HIVE’s Bitcoin-Backed Bitmain Deal Fueled 18 EH/s Growth Spurt

HIVE used more than 2,100 bitcoin as equipment deposits during its latest fiscal year, a bet that helped bankroll a rapid expansion in Paraguay while leaving the miner with a much smaller bitcoin treasury.
According to HIVE’s annual report made public on Tuesday, it transferred 2,139 bitcoin under equipment purchase agreements with Bitmain that let it use the tokens as deposits for mining machines while retaining options to repurchase the coins later at fixed prices.
The structure helped HIVE add 18 EH/s of bitcoin mining capacity across 300 megawatts in Paraguay between May and November 2025, one of the most aggressive fleet expansions among public miners during a difficult post-halving market.
The tradeoff became clearer after bitcoin prices weakened in early 2026. HIVE exercised options to repurchase 799 bitcoin, generating a $12.8 million gain, but allowed options covering 1,452 bitcoin to expire unexercised because the repurchase price was above the market price of bitcoin, according to the filing.
That left Bitmain, HIVE’s key hardware supplier, effectively accepting the downside of the bitcoin-linked structure. The expired options meant Bitmain kept the pledged bitcoin at what had become an above-market effective valuation, while HIVE avoided repurchasing the coins at a premium to spot prices and retained the mining machines that helped accelerate its Paraguay buildout.

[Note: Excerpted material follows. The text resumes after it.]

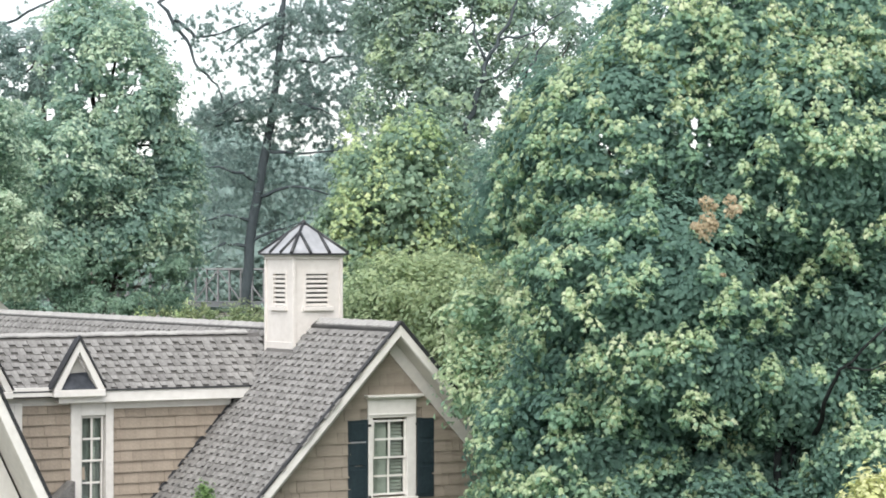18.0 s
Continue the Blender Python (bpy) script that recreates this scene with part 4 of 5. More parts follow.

With quarterly bitcoin production running above 800 BTC, the company could theoretically mine back the 1,452 BTC tied to the expired repurchase options, or replenish the full 2,139 BTC transferred as deposits in just a few quarters, assuming bitcoin’s network hashrate and HIVE’s operating conditions remain steady.
The disclosure adds to evidence that large miners have gained more leverage in the ASIC procurement market, where hardware vendors have become more willing to accept bitcoin pledges, repurchase options and other buyer-friendly structures to secure large orders. American Bitcoin (NASDAQ: ABTC) previously disclosed a similar arrangement with Bitmain earlier this year, pledging bitcoin against miner purchases while retaining redemption rights over an extended period.
That shift reflects a different market from the bull-cycle hardware rushes, when miners often had to pay large upfront deposits to secure machine allocations. After the 2024 halving, weaker hashprice, rising network difficulty and the growing appeal of AI data center conversions have made miners more selective buyers. Suppliers, meanwhile, have had incentives to move next-generation inventory and lock in large customers.
For HIVE, the bitcoin-backed procurement structure supported a major geographic and operational shift. The company said it completed its Valenzuela site in Paraguay, acquired and finished a partially built 100 MW site in Yguazú, and added another 100 MW of new construction at Yguazú. The buildout lifted HIVE’s total bitcoin operating hashrate to about 25 EH/s with a blended fleet efficiency of 17.5 J/TH.
The company then used credits from its Bitmain bitcoin pledge to replace BuzzMiners in Paraguay with S21 XP machines across 30 MW, raising installed hashrate to about 25.5 EH/s. After what it described as the bitcoin bear market of February 2026, HIVE said it tuned firmware across its ASIC fleet to improve profitability and efficiency, leaving global operating hashrate at 24.5 EH/s at 16.4 J/TH.
The result was a larger and more efficient mining fleet, but a thinner bitcoin balance. HIVE reported digital currency holdings of $10.8 million as of March 31, including 150 bitcoin, after mining 2,885 bitcoin during fiscal 2026. The company, historically known for emphasizing bitcoin accumulation, effectively used part of its treasury as a financing tool for hardware and power-site growth.
HIVE is also expanding beyond bitcoin mining. Its BUZZ HPC business generated $19.5 million of revenue in fiscal 2026, nearly doubling from a year earlier, and the company has outlined plans for a 320 MW AI data center project in the Greater Toronto Area. The strategy gives HIVE another way to monetize power and data center expertise as investors increasingly reward miners with credible AI infrastructure plans.